2009 Portland GSA Annual Meeting (18-21 October 2009)

Paper No. 5
Presentation Time: 9:00 AM-6:00 PM

GEOCHEMICALLY FINGERPRINTING COMPLEX CONTAMINATION TO TAIHU LAKE, EASTERN CHINA


SIEGEL, Donald I., Department of Earth Sciences, Syracuse Univ, 204 Heroy Geology Laboratory, Syracuse, NY 13244-1070, ONG, Jaimie, Hazen and Sawyer, 478 Seventh Avenue, New York, NY 10018 and YU, Zhongbo, State Key Laboratory of Hydrology-Water Resources and Hydraulic Engineering, Hohai Univ, Nanjing 210098, China, Geoscience, Univ of Nevada at Las Vegas, 4505 Maryland Pkwy, Las Vegas, NV 89154-4010, disiegel@syr.edu

In May 2007, a severe cyanobacterial bloom and associated toxins on Lake Tai forced the water treatment facility of the Chinese city of Wuxi to close. From June 16, 2007 to August 11, 2007, we synoptically sampled water from the Lake and at the mouths of major inflowing and out-flowing streams to characterize concentrations of nutrients, major solutes and selected trace metals, and the stable isotopes of water during low flow conditions.

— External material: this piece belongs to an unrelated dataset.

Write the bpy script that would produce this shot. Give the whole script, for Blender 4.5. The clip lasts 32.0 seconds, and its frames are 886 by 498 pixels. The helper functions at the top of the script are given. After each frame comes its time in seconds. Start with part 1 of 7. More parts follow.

We used the data from this survey to place the geochemistry of the lake system into a broad geochemical context, and determine if major contaminant sources in the watershed could be geochemically fingerprinted. Our results show that Taihu Lake watershed waters heterogeneously evolve from a Ca-Mg-HCO3 type to a Mixed Anion-Cation water chemistry. In the lake, higher concentrations of Na and Cl and enriched stable isotopic ratios of water, compared to that in inflowing streams, show the geochemical effects of summer evaporation. Covariance between nitrate and fluoride, and the ratios of Na/Cl, Cl/F and Cl/Br fingerprint complicated distributions and multiple sources of anthropogenic contamination to the lake. These probably include a combination of septic discharge, pesticides and fertilizers, and perhaps industrial sources. The extent to which cyanobacteria remove nutrients can be assessed by a simple mass calculation. Concentrations of ~10 mg/L NO3 and 0.7 mg/L PO4 in inflowing river water decreased by more than 50% and 80%, respectively, in the lake. We coupled these data to discharge measurements of stream flow, and found that in-situ lake processes, largely biological, remove on the order of 200,000 kg/d NO3 and 8,000 kg/d PO4 during times of low flow.